[Begin Provided data]

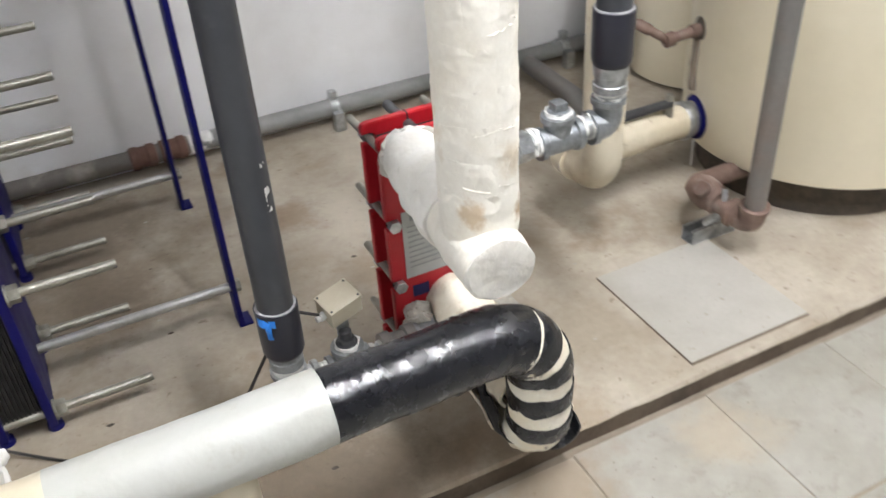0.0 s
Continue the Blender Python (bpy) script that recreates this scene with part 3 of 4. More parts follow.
tee_path = [(0.8635, 0.984, 0.571), (0.867, 1.062, 0.576), (0.873, 1.14, 0.584)]
part("tee_jacket", sweep(tee_path, lambda s: 0.0575 - 0.005 * max(0, 1 - s / 0.006) ** 2, 32, 0.004, 0.003, 19, ridges=(0.11,)), M_PLASTER, supply, "cream plaster jacket of the tee")
part("end_cap", sweep([(0.8633, 0.9795, 0.5707), (0.8634, 0.981, 0.5708), (0.864, 0.988, 0.5715)], lambda t: 0.0515 + 0.0050 * min(1, t / 0.003), 44, 0.0015, 0.0035, 34), M_ENDCAP, supply, "rough pale plaster end")
branch_path = [(0.873, 1.125, 0.584), (0.877, 1.235, 0.590), (0.880, 1.343, 0.597)]


def branch_radius(s):
    k = min(1, max(0, (s - 0.105) / 0.012))
    return (0.066 + 0.003 * math.sin(s * 60)) * (1 - k) + 0.0535 * k - 0.006 * max(0, (s - 0.195) / 0.02)


part("branch_jacket", sweep(branch_path, branch_radius, 40, 0.0032, 0.0055, 15, ridges=(0.022, 0.045, 0.070, 0.108, 0.14, 0.165)), M_PLASTER_NEW, supply, "fresh white plaster jacket with wet drips")
part("plaster_collar", sweep([(0.8795, 1.328, 0.596), (0.880, 1.3425, 0.597)], 0.052, 36, 0.003, 0.014, 60), M_PLASTER_NEW, supply, "ragged plaster at the port")
part("cement_smear", sweep([(0.908, 1.305, 0.618), (0.918, 1.332, 0.622)], 0.016, 16, 0.004, 0.012, 80), M_BLOCK, supply, "grey cement smear")
part("cement_lump", sweep([(0.915, 1.33, 0.560), (0.925, 1.342, 0.552)], 0.018, 14, 0.004, 0.010, 70), M_BLOCK, supply, "grey cement lump")

# ---- taped return pipe along the plinth's edge ----
ret = thing("return_pipe", (0.4, 0.99, 0.0), "long pale insulated pipe ending in a black taped bend", "pipe")
ret_path = rounded([(-4.6, 0.995, 0.445), (0.20, 0.99, 0.43), (0.94, 0.992, 0.432), (0.946, 1.003, 0.185), (0.949, 1.075, 0.158)], 0.15, 14)
total = sum((Vector(q) - Vector(p)).length for p, q in zip(ret_path, ret_path[1:]))
S0 = 4.6        # length of the run at x = 0
part("old_jacket", sweep(ret_path, lambda s: 0.0595 + 0.003 * math.sin(s * 5), 30, 0.015, 0.0055, 6, span=(0, S0 + 0.20), ridges=(2.9, 3.6, 4.3)), M_CREAM2, ret, "yellowed cream jacket")
part("canvas_jacket", sweep(ret_path, 0.0585, 32, 0.012, 0.0022, 10, span=(S0 + 0.19, S0 + 0.57)), M_CANVAS, ret, "smooth white painted canvas jacket")
part("bare_jacket", sweep(ret_path, 0.0553, 44, 0.003, 0.0024, 34, span=(S0 + 0.894, total)), M_BAND, ret, "cream insulation showing between the tape")
for a, b in ((0.540, 0.898), (0.9025, 0.940), (0.957, 0.993), (1.024, 1.062), (1.097, 1.122)):
    part("tape_wrap", sweep(ret_path, lambda s: 0.0575 + 0.0004 * math.sin(s * 95), 32, 0.004, 0.0024, 12, span=(S0 + a, S0 + b), ridges=tuple(S0 + k for k in (0.585, 0.625, 0.66, 0.70, 0.735, 0.77, 0.80, 0.83, 0.86)), fray=0.0015 if a < 0.6 else 0.003 if a < 0.92 else 0.010), M_TAPE, ret, "glossy black wrapping tape")
part("tape_nick", sweep([(0.790, 0.992 + 0.0568 * math.cos(radians(a)), 0.431 + 0.0568 * math.sin(radians(a))) for a in range(58, 104, 5)], 0.0016, 8, 0.004, 0.001, 90), M_PLASTER, ret, "pale tear in the tape")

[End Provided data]

What this task involves => Reproduce the material above from its first line through the line containing "(0.880, 1.343, 0.597)]", both ends included, and skip every picture.

Correct result =>
0.0 s
Continue the Blender Python (bpy) script that recreates this scene with part 3 of 4. More parts follow.
tee_path = [(0.8635, 0.984, 0.571), (0.867, 1.062, 0.576), (0.873, 1.14, 0.584)]
part("tee_jacket", sweep(tee_path, lambda s: 0.0575 - 0.005 * max(0, 1 - s / 0.006) ** 2, 32, 0.004, 0.003, 19, ridges=(0.11,)), M_PLASTER, supply, "cream plaster jacket of the tee")
part("end_cap", sweep([(0.8633, 0.9795, 0.5707), (0.8634, 0.981, 0.5708), (0.864, 0.988, 0.5715)], lambda t: 0.0515 + 0.0050 * min(1, t / 0.003), 44, 0.0015, 0.0035, 34), M_ENDCAP, supply, "rough pale plaster end")
branch_path = [(0.873, 1.125, 0.584), (0.877, 1.235, 0.590), (0.880, 1.343, 0.597)]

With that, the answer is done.